THE BEEF O'BRADY'S BOWL OF POLITICS

Every sport has an off-season and dead periods in which a fan will lower his or her standards considerably to be entertained. College football, for instance, has a dead month between the end of the season (around Thanksgiving) and its Bowl games (centered around Jan. 1). Some of the more piddling Bowl games try to take advantage of this by scheduling themselves on dates with no other sporting competition. Say you run the Hot Dogs Bowl, which matches up teams like Southwestern Tech vs. Wyoming A&M – not exactly clash of the titans. You can play on the same day as most of the Bowls and nobody will watch. Why would they, when the Sugar Bowl and Rose Bowl are on? Or you can schedule your game on something like Dec. 17 and be the only game on TV for a span of several days.

As a fan of the sport, if you are sitting at home with nothing else to do or out at the bar with your friends and the game is on the big screen, you are likely to watch. But there is always a moment in which you look at the fourth-rate action and ask yourself, "What in the hell am I watching this garbage for?" And you answer yourself immediately: Because there is nothing else on. This is it. And since you're a fan, it scratches your itch a little even if it's basically crap.

(The Beef O'Brady's Bowl is a real thing, incidentally.)

This is a Special Election in a nutshell. Everyone who is interested in politics focuses on it, and the forces of money and enthusiasm within the system are brought to bear upon it for the simple reason that there is nothing else for them to do at the moment.
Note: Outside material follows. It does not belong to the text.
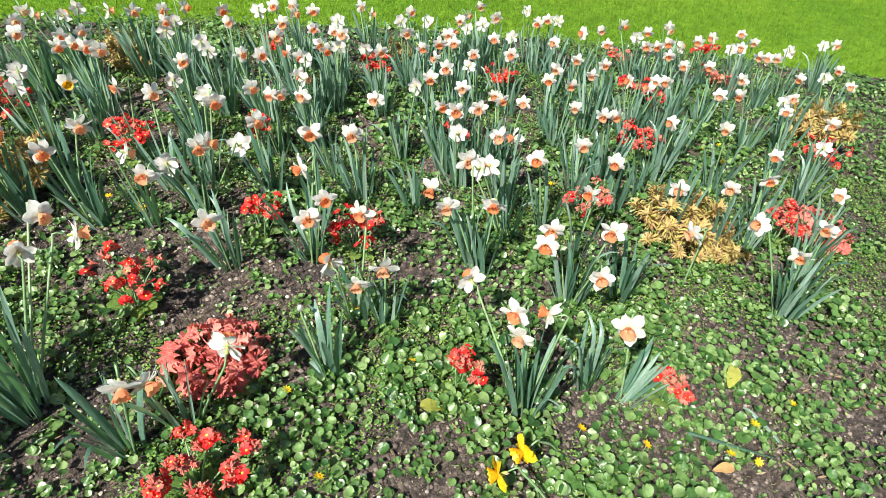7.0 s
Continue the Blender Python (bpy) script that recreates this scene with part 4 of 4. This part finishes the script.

The 2018 Elections won't begin in earnest until next spring. Everyone is sick to death of hearing and talking about 2016. The day-to-day of DC politics is grinding along, but people (read: clickers, viewers, and readers) find elections more interesting than procedure. So if there is an election – any election, anywhere – CNN and the like start beating the drum hard.

We just got a week of saturation coverage of a goddamn special House race in Montana. Montana. And not one but two non-consecutive weeks of wall-to-wall coverage on an R+20 suburban district in Georgia. Like any election, the media are desperate to have these isolated races Mean Something. In reality they do not. Yes, the GOP probably should take it as a not-stellar sign that Democrats were able to get anywhere close to either of these seats. But what these races "mean" in the larger sense is nothing. They mean that when held singly, a House race gets thousands of times the attention it would get if held simultaneously with the other 434.

In ordinary circumstances, GA-06 would not even be a blip on the radar. You would not have it on any list of "races to watch" and you certainly would not be able to name either candidate or put any stock in the outcome. That's worth bearing in mind when the tidal wave of Hot Takes washes over us this week.